Au fait, pourquoi Tecla ? Le nom est une contraction des points forts du projet : Tec pour technologie, cla pour clay (argile en anglais) et le c commun, le symbole leur combinaison. 

  

Un chemin

Marée basse. Des dalles de granit mènent à un monticule de sable. Marée haute, les dalles deviennent un gué, le monticule une île. C’est la scénographie imaginée par le bureau d’architecture norvégien Snøhetta pour l'une des 18 routes panoramiques de Norvège, la Traelvikosen Scenic Route.
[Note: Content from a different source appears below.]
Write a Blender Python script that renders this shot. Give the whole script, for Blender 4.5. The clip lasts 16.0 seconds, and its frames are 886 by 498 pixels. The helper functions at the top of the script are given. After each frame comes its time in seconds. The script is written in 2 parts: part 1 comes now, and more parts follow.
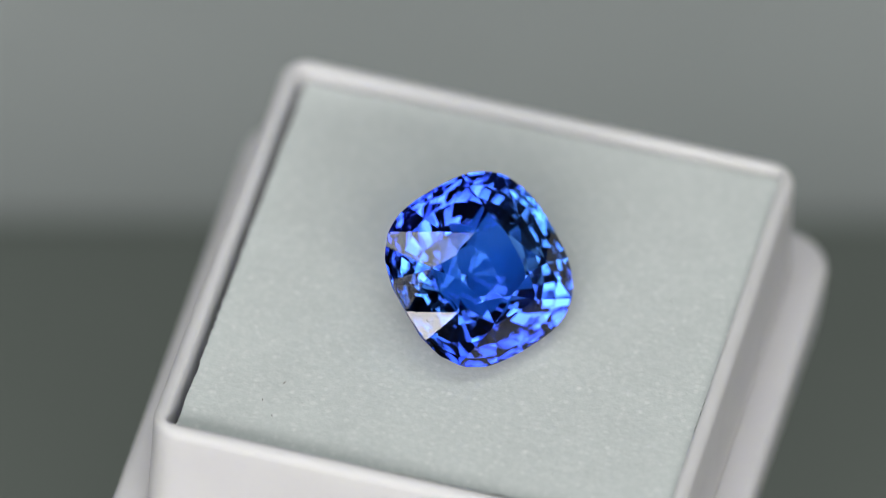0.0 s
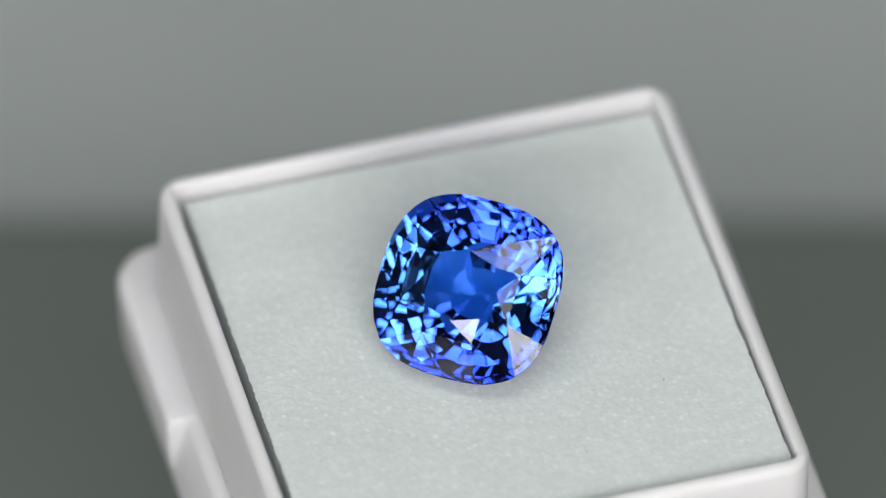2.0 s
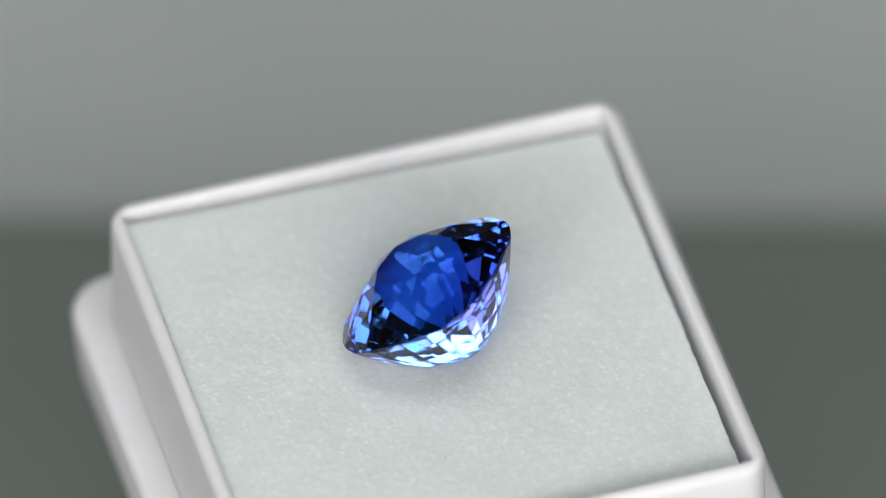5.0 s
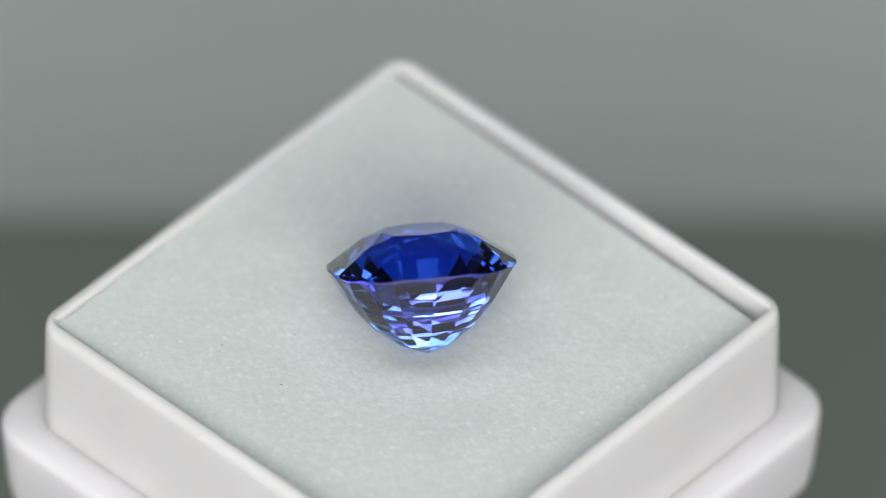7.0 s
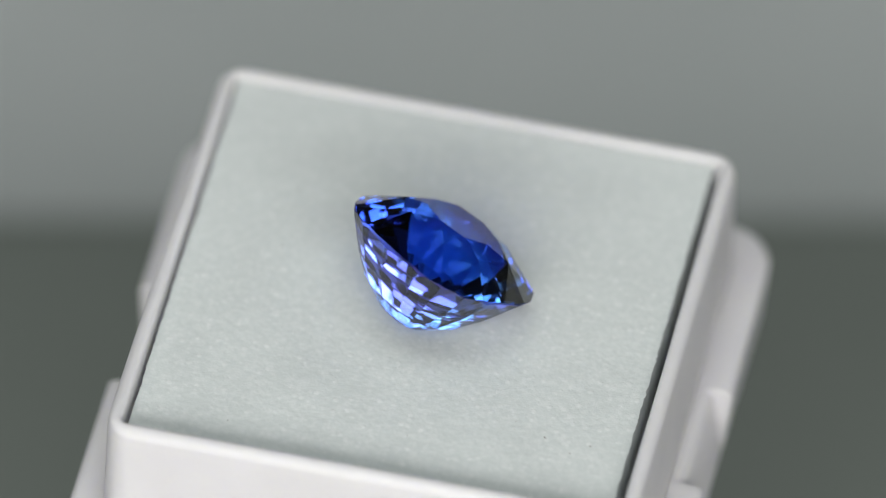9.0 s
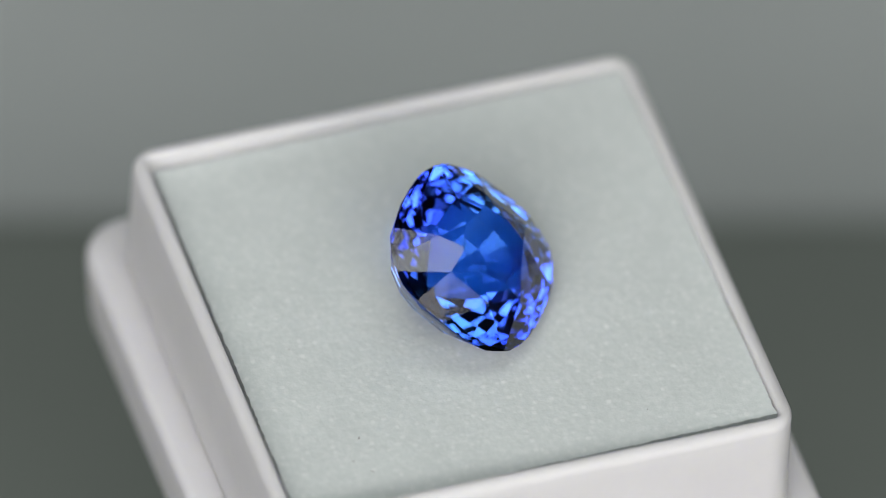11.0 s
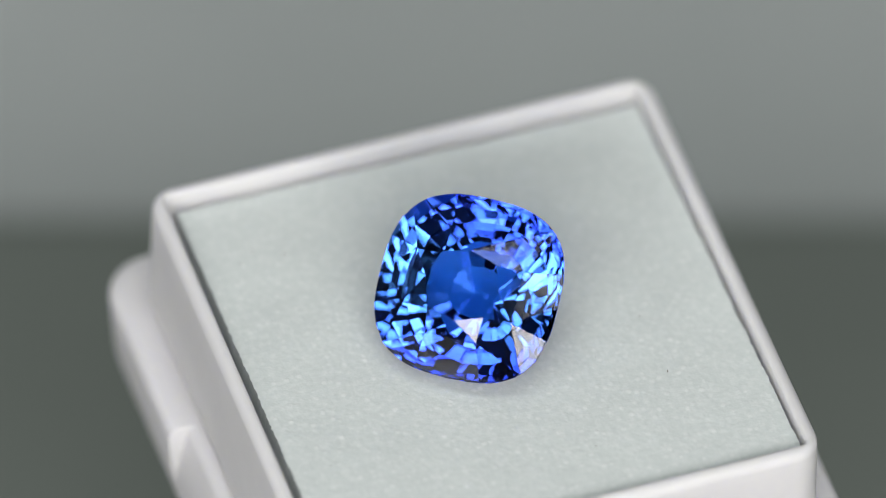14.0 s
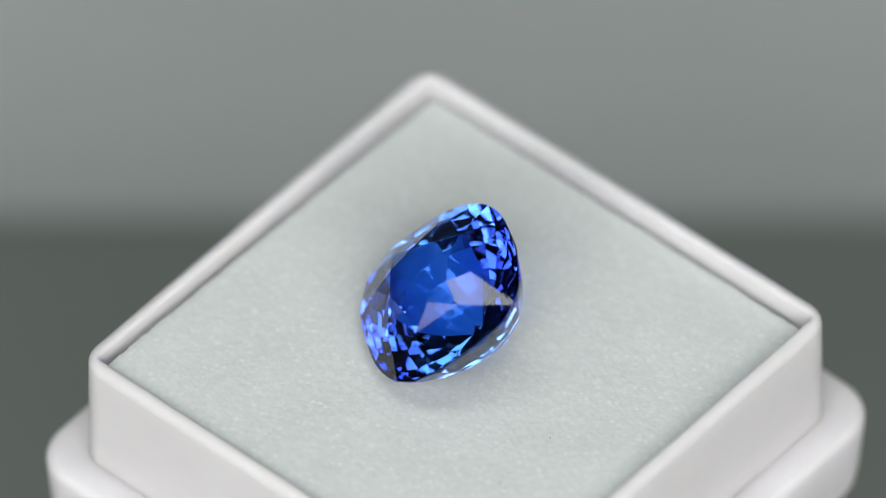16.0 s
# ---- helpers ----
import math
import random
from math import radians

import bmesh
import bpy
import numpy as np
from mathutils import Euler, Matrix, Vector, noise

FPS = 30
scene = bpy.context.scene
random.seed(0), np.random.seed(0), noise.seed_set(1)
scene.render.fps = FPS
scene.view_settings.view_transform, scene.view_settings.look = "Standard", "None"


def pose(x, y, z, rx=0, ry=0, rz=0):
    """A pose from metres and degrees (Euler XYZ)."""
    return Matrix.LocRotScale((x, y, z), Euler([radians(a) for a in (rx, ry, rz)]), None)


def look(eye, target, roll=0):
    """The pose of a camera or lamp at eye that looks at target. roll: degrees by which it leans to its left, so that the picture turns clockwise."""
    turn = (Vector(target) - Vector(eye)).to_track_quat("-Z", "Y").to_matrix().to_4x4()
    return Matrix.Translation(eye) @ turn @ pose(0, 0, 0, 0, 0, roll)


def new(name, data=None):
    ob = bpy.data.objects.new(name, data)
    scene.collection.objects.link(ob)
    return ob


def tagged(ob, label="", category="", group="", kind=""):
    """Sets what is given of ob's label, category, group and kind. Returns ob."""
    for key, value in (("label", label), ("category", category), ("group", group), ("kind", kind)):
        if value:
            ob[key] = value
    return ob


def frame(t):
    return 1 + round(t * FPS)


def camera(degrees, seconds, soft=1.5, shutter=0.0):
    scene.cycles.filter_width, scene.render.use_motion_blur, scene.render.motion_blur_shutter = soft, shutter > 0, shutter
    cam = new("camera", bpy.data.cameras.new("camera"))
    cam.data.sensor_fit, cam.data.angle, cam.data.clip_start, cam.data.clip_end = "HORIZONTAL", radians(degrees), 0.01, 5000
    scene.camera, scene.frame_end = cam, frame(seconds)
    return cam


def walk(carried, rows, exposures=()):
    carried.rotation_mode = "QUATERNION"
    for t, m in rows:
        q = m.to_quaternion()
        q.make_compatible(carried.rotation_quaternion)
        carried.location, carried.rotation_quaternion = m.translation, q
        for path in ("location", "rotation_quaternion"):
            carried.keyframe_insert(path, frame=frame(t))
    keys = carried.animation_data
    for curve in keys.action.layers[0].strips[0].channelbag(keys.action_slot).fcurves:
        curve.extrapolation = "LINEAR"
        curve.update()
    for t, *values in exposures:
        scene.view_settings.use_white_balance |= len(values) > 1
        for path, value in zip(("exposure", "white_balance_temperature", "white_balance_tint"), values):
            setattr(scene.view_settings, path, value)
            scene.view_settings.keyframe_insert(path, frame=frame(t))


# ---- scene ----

Ces routes traversent des paysages exceptionnels de fjords, de montagnes, de cascades. L’expérience paysagère se complète d’animations architecturales dont l’offre s’étoffe au fil des ans : aires de repos, de pique-nique, toilettes, poste d’observation des oiseaux, œuvres d’art, …

C’est dans ce contexte que s’inscrit la réalisation de Snøhetta. L’alternance des marées met l’accent sur « le passage du temps », thème choisi pour la réalisation. Le projet veut inciter le promeneur à ralentir, le regard porté sur l’horizon, la montagne ou les yeux perdus dans la transparence de l’eau.

La forme des blocs, résolument anguleuse, contraste avec les pierres arrondies sur le fond marin. Du choix architectural naît un contraste puissant entre la pierre fraîchement sortie d’une carrière locale et celle qui a subi des milliers d’années d’érosion. Les 55 plots sont soigneusement alignés. Même si deux personnes peuvent se croiser, avec leurs 50 cm de largeur, ils forment une allée étroite. Leur espacement régulier rythme le cheminement du visiteur :

  • un parcours extérieur pour vivre l’expérience singulière de la nature en mouvement, en évolution
  • une approche réflexive, intérieure sur le sens d’une vie, somme toute, très éphémère.

 

Un kilomètre

Le km serait-il devenu une nouvelle unité de construction ? L’Arabie saoudite se focalise sur son projet Neom avec, entre autres, The Line, une mégalopole futuriste dont les 170 km de longueur lui donnent une allure linéairement pharaonique mais résolument (?) écologique.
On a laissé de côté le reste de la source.